Freud’s psychoanalytic answer is this: “the adventuress with the fearless, free will”1 the young woman who brings the ideals of Enlightenment and of emancipation into the dark immobility of Rosmer House, is tainted by an incestuous past with her father (Doctor West, the man who raised her as his foster daughter) and by the desire to eliminate her mother. This becomes concrete in Beata’s suicide, in order to take her place next to Rosmer. The revelation of this past, hinted at by the strict and conservative headmaster Kroll, brother of Beata, paralyzes Rebecca’s will, inducing her in turn to seek death. Like Beata, Rebecca throws herself into the millstream, followed by her beloved John, under the weight of her guilt, which she suddenly acknowledges.

In fact, Rebecca is the one who reminded Beata of the nonfulfillment of her duty as a wife to bear children, which led Beata to suicide, and Rebecca is also the one who reproduced the incest with her father in her relationship with Rosmer. Like Oedipus, then, Rebecca finds herself guilty of disobeying the two fundamental taboos, and like Oedipus she avoids the sight of the world in order to atone for her crime.
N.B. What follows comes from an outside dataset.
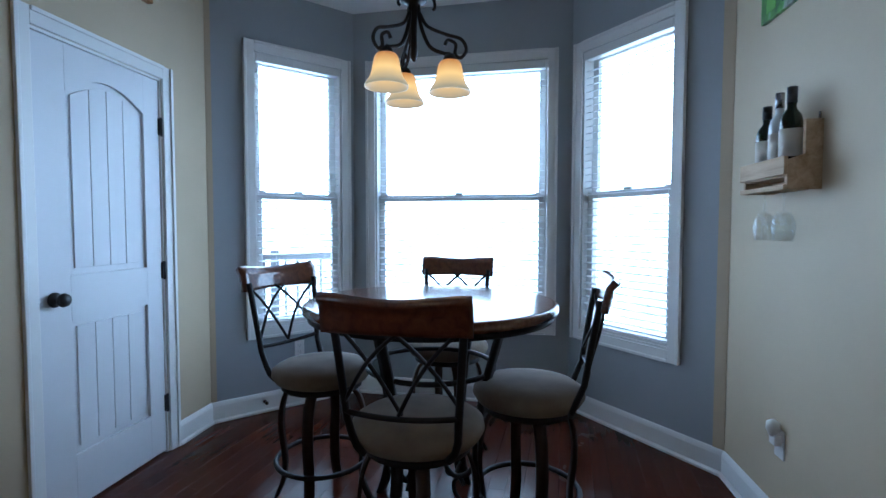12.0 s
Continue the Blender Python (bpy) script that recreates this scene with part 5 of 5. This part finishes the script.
# ---- chandelier over the breakfast table ----
nc = thing("nook_chandelier", pose(5.235, 2.49, 0, 0, 0, 13), "wrought iron scroll chandelier with three lit amber shades", "chandelier")
T = 1.975
part("canopy", Mesh().lathe([(0.06, CEILING - 0.001), (0.06, CEILING - 0.01), (0.03, CEILING - 0.035), (0.008, CEILING - 0.04)], 18), IRON, nc)
m = Mesh()
for k in range(int((CEILING - 0.04 - T - 0.30) / 0.034)):
    z = T + 0.31 + k * 0.034
    m.tube([(0.009 * math.cos(i * math.pi / 4), 0, z + 0.021 * math.sin(i * math.pi / 4)) for i in range(8)], 0.0028, 5, pose(0, 0, 0, 0, 0, 90 * (k % 2)), closed=True)
part("chain", m, IRON, nc)
part("column", Mesh().lathe([(0.006, T + 0.31), (0.012, T + 0.29), (0.03, T + 0.275), (0.055, T + 0.265), (0.055, T + 0.25), (0.028, T + 0.235), (0.016, T + 0.2), (0.013, T + 0.1), (0.017, T + 0.02), (0.006, T - 0.005)], 16), IRON, nc)
for k in range(3):
    q = pose(0, 0, 0, 0, 0, 120 * k + (math.degrees(math.atan2(2.588 - 2.495, 5.124 - 5.235))))
    R = 0.158
    part("arm", Mesh(q).tube(spline([(0.02, 0, T + 0.25), (0.03, 0, T + 0.15), (0.07, 0, T + 0.055), (0.13, 0, T + 0.022), (R, 0, T + 0.018)], 6), 0.0085, 8), IRON, nc)
    part("scroll", Mesh(q).tube(spline([(0.025, 0, T + 0.20), (0.06, 0, T + 0.14), (0.14, 0, T + 0.10), (0.205, 0, T + 0.075), (0.228, 0, T + 0.03), (0.205, 0, T - 0.002), (0.18, 0, T + 0.015), (0.182, 0, T + 0.055), (0.15, 0, T + 0.075), (0.135, 0, T + 0.055)], 6), 0.0075, 8), IRON, nc)
    part("top_curl", Mesh(q).tube(spline([(0.03, 0, T + 0.262), (0.06, 0, T + 0.275), (0.085, 0, T + 0.255), (0.092, 0, T + 0.215), (0.082, 0, T + 0.205)], 5), [0.008] * 12 + [0.007] * 9, 6), IRON, nc)
    part("socket_cup", Mesh(q @ pose(R, 0, T)).lathe([(0.008, 0.02), (0.022, 0.012), (0.033, -0.012), (0.033, -0.018), (0.006, -0.018)], 14), IRON, nc)
    sh = part("shade", bell(0.09, 0.135), AMBER, nc, "glowing amber bell glass shade")
    sh.matrix_basis = q @ pose(R, 0, T - 0.012)
    part("bulb", Mesh(q).ball((R, 0, T - 0.075), 0.022, 2), BULB, nc)

# ---- porch outside the French doors ----
of = thing("porch_fan", pose(-0.3, 11.5, 0), "tan bladed porch ceiling fan", "ceiling fan")
part("rod", Mesh().tube([(0, 0, 3.6), (0, 0, 3.05)], 0.015, 8), IRON, of)
part("motor", Mesh().lathe([(0.02, 3.06), (0.1, 3.03), (0.1, 2.96), (0.04, 2.93)], 18), IRON, of)
TAN = wood("tan palm fan blade", (0.16, 0.085, 0.03), (0.26, 0.15, 0.06), 0.7)
for k in range(4):
    part("blade", Mesh(pose(0, 0, 2.98, 0, 0, 90 * k + 8)).grid(lambda u, v: Vector((0.08 + 0.55 * v + 0.05 * (2 * u - 1) * math.sin(math.pi * v), 0.07 * math.sin(math.pi * (0.1 + 0.88 * v)) * (2 * u - 1), -0.55 * v * (0.5 + 0.35 * v) + 0.10 * math.sin(math.pi * (0.1 + 0.88 * v)) * (2 * u - 1))), 6, 12, 0.006), TAN, of)
hb = thing("hanging_basket", pose(-2.07, 11.0, 1.8), "dark fern in a basket hung on the porch", "plant")
part("basket", Mesh().lathe([(0.03, -0.12), (0.12, -0.09), (0.16, 0.02), (0.15, 0.02), (0.1, -0.06)], 16), BROWNIRON, hb)
part("hook", Mesh().tube([(0, 0, 1.8), (0, 0, 0.0)], 0.004, 6), IRON, hb)
rng = random.Random(9)
for k in range(30):
    a, L = rng.uniform(0, 6.283), rng.uniform(0.16, 0.3)

    def frond(u, v, a=a, L=L):
        d = Vector((math.cos(a), math.sin(a), 0))
        s = Vector((-math.sin(a), math.cos(a), 0))
        return d * (0.05 + L * v) + s * (0.03 * (1 - v) * (2 * u - 1)) + Vector((0, 0, 0.03 + 0.10 * v - 0.28 * v * v))
    part("frond", Mesh().grid(frond, 2, 5, 0.003), LEAF, hb)
m = Mesh()
m.box(-2.7, 0.6, 10.8, 12.2, 3.6, 3.66)
structure("ceiling_porch", m, CEIL, "white porch ceiling")

RAILPAINT = painted("grey weathered railing paint", (0.34, 0.35, 0.36), 0.7, 0.15, 40, 0.2)
dr = thing("deck_railing", pose(7.75, 4.85, -0.45, 0, 0, -58), "grey wooden deck railing outside the bay window", "railing")
for x in (-0.95, 0.0, 0.95):
    part("post", Mesh().box(x - 0.045, x + 0.045, -0.045, 0.045, 0.0, 1.46, 0.004), RAILPAINT, dr)
for z in (0.58, 1.36):
    for a in (-0.904, 0.046):
        part("rail", Mesh().box(a, a + 0.858, -0.02, 0.02, z, z + 0.06, 0.004), RAILPAINT, dr)
for a in (-0.904, 0.046):
    for k in range(7):
        x = a + 0.858 * (k + 0.5) / 7
        part("baluster", Mesh().box(x - 0.014, x + 0.014, -0.014, 0.014, 0.6405, 1.3595), RAILPAINT, dr)

# ---- floor boards, last ----
BW, BL = 0.083, 1.35
rng = random.Random(11)
near, rest = [], []
plank_mesh = {}
y = -2.7
while y < 9.2:
    x = -5.7 - rng.uniform(0, BL)
    while x < 6.9:
        L = round(rng.choice((0.75, 1.05, 1.35)), 2)
        cx, cy = x + L / 2, y + BW / 2
        if 2.9 < cx < 5.9 and 0.9 < cy < 3.9 and len(near) < 290:
            near.append((x, y, L))
        else:
            rest.append((x, y, L))
        x += L
    y += BW


def board_geom(m, x, y, L):
    e, g, z = 0.0006, 0.0002, rng.uniform(-0.0001, 0.0001)
    lo = [m.bm.verts.new(p) for p in ((x + g, y + g, -0.007), (x + L - g, y + g, -0.007), (x + L - g, y + BW - g, -0.007), (x + g, y + BW - g, -0.007))]
    mi = [m.bm.verts.new(p) for p in ((x + g, y + g, -e + z), (x + L - g, y + g, -e + z), (x + L - g, y + BW - g, -e + z), (x + g, y + BW - g, -e + z))]
    hi = [m.bm.verts.new(p) for p in ((x + g + e, y + g + e, z), (x + L - g - e, y + g + e, z), (x + L - g - e, y + BW - g - e, z), (x + g + e, y + BW - g - e, z))]
    m.bm.faces.new(hi)
    for a, b in ((lo, mi), (mi, hi)):
        for i in range(4):
            m.bm.faces.new((a[i], a[(i + 1) % 4], b[(i + 1) % 4], b[i]))


m = Mesh()
for x, y, L in rest:
    board_geom(m, x, y, L)
ob = part("floor_boards", m, FLOORWOOD, floor)
ob["kind"] = "stuff"
for x, y, L in near:
    if L not in plank_mesh:
        m = Mesh()
        board_geom(m, 0, 0, L)
        ob = part("floor_board", m, FLOORWOOD, floor)
        plank_mesh[L] = ob.data
    else:
        ob = new("floor_board", plank_mesh[L])
        ob.parent = floor
    ob.matrix_basis = pose(x, y, 0)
Nonetheless, as Girard suggests, the story of Oedipus speaks of something more fundamental than the desire to possess one of the two parents, eliminating the other; something that goes beyond the private sphere to throw light on the darkest reasons for collective action and on that fragile construction that culture calls “identity.” And Ibsen, in Rosmersholm as in most of his dramas, leads us into a dimension very similar to the one that tragedy, according to the Girardian perspective, offers us: that is to say, a privileged viewpoint on human nature and on its complicated declination in the sphere of human interaction.

Because tragedy, as a literary genre that makes its appearance in Athens between the sixth and fifth centuries b.c. is not just an artistic invention but, more profoundly, a place where the values and virtues of the epos are discussed and questioned, a moment of fragmentation of absolute models of behavior, in which human action is not considered anymore as a stable continuation of divine will. Having abandoned the role of eternal-types, of archetypes with a rigid identity molded by the cosmos in which they live, heroes simply become men. They are plunged into an intricate network of power relationships in which the human and the divine are confused, no longer to give perfect harmony to action but, on the contrary, to redefine the origin and the legitimacy of action itself.